The good thing about changing paper planners is that while not necessarily cheap, it’s not nearly as expensive as changing a PDA or smartphone. So if you don’t like what you’re using, one of the above options may work for you.

    { 7 comments… read them below or add one }

    Ann Victor January 28, 2009 at 10:45 am

    Ha ha. My procrastinating little head is hanging in shame…
    My vote is Moleskin. Got my first one for Xams and love it. Everytime I think of Hemingway scracthing away in his I feel all writerly.

    Kristan January 28, 2009 at 12:50 pm

    I use a $3 weekly planner (like yours, one week across two pages) from Walmart. But it’s not so much for writing as just keeping track of my life… I’ve always gone for the smaller sizes so I can put them in my purse. What do guys do if they need to carry planners or journals??

    Stephanie January 29, 2009 at 3:35 pm

    I’ve actually dedicated my blog to finding the ultimate journal to enhance the writing experience. Nice to see that you use Clairefontaine – great stuff. I use a tiny Exaplan from Quo Vadis. Just enough space to jot a small note on a particular day.

    Jeff Abbott January 29, 2009 at 10:47 pm

    Kristan: I don’t normally need to carry the Filofax, but if I do, it’s not so bad (I sometimes carry only the sheets I need, for instance, a list of errands to run or books that I want to buy at the store, etc.). I can fit a Moleskine pocket notebook in my pocket, no problem. I almost always have a notebook with me.

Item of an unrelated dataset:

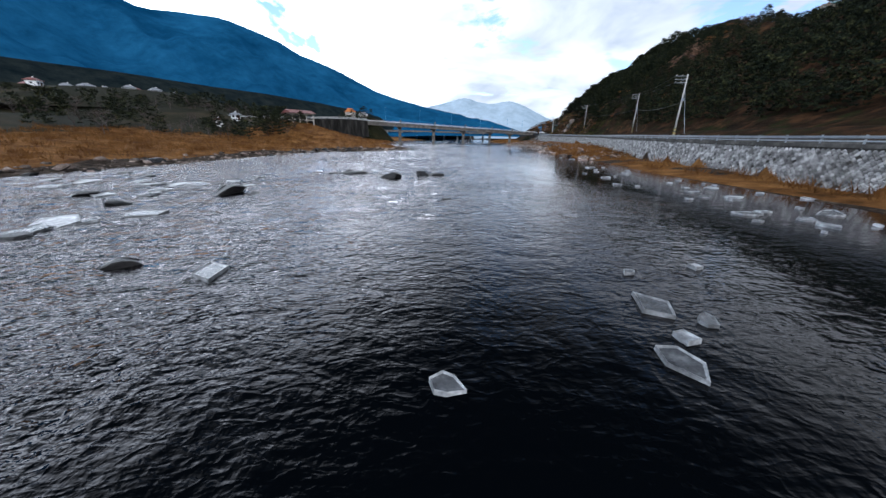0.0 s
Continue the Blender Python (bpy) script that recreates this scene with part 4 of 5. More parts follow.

    Jeff Abbott January 30, 2009 at 11:43 am

    I just heard on the Philofaxy blog that Filofax is raising their prices on their planners. Hmmm. This was according to someone who’s on their email list.
    Seems an odd decision, if true, given the economy. We’ll see if that bears out.

    Laurie February 5, 2009 at 12:51 pm

    I’m always jumping around between planner formats. I rarely use one single planner system for an entire year. I used a personal size Filofax for many years, then in 2005 it got out of control with how thick and bulky it was with all the papers I had put in it. So that year I used it only for addresses/ reference and got a small page per day book to use as my calendar. Now for the past several months I have been using an A5 Filofax, and history is repeating itself. It has gotten so bulky and heavy with all the stuff I’ve put into it that now I’m leaving it at home as a reference only and using a small Exacompta day per page book as my calendar. I’m constantly torn between having all of my information in one book, vs. portability. Inevitably my Filofax reaches a critical mass and I scale way back to the simplest thing possible!

    Jeff Abbott February 7, 2009 at 1:13 pm

    Laurie: The big appeal of Filofax is that you *can* load it up with so much stuff. That is also its peril. When I got my A5 Classic a couple of years ago I did load it up quite a bunch with project notes, lists, etc. I have slimmed it down because I figured out project notes did better in their own main notebook once they were an official project. I’ve had stuff get lost in there, so now I am fairly ruthless about keeping the planner trimmed down. I still do keep an Ideas section in the planner, and I jot ideas in there if it’s the closest place to record a thought when I need to capture it, or if it’s an entirely different idea that is not related to any current project. That’s sort of my hold-all for stray ideas that I may not be ready to work on yet, or don’t quite want to give up on yet, or don’t know what to do with yet. I’ve picked on Filofax a bit lately, but being able to keep, remove, and add pages to a section like that in a planner is a Good Thing, to me, and one of Filofax’s strengths for a creative person’s planner.